Compared with soulful Afro house, Afro tech tends to be darker, more streamlined, and more mechanical, while retaining the swing, percussion density, and call-and-response sensibilities of Southern African dance music.
Afro tech took shape in South Africa as producers steeped in Afro house and kwaito began adopting the tighter drum programming, synth sound design, and tension-release structures of techno and tech house.

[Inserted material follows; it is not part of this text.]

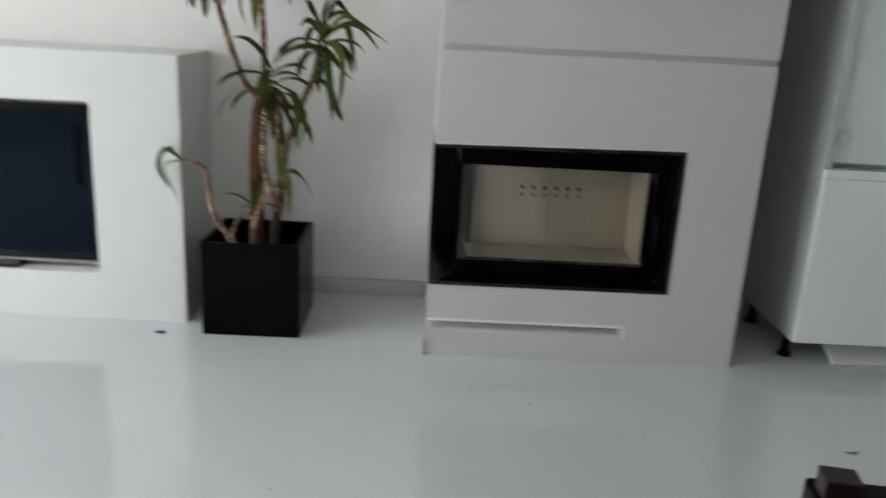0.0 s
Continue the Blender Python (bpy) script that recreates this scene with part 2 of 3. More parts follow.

The result was a sound that preserved African rhythmic identity—hand percussion, off-beat shakers, tom runs, and polyrhythms—inside a darker, more minimal, and hypnotic club framework.
DJs and producers such as Shimza, Da Capo, Culoe De Song, Enoo Napa, Caiiro, and THEMBA helped codify the palette: 120–125 BPM four-on-the-floor, rolling subs, minor-mode arpeggios, metallic stabs, and sparse, mantra-like vocal hooks. Events and platforms in South Africa increasingly used the term “Afro Tech/Afrotech,” while international labels and stores grouped the style alongside Afro house, helping define its distinct, tech-leaning edge.
South African artists carried the sound to global stages, festivals, and Boiler Room-type platforms, while key labels and curators (e.g., MoBlack and SA-centric showcases and imprints) amplified the style. The genre resonated with techno and melodic house audiences who sought percussive drive with emotional, atmospheric tension. International collaborators and remix culture further spread Afro tech’s motifs—chant snippets, drones, and tightly side-chained percussion—into wider club circuits.
Afro tech stands as a core pillar of contemporary African electronic music: exportable, festival-ready, and deeply rooted in African rhythm and phrasing. It continues to cross-pollinate with melodic techno and progressive house while remaining grounded in the groove-first ethos of South African dance floors.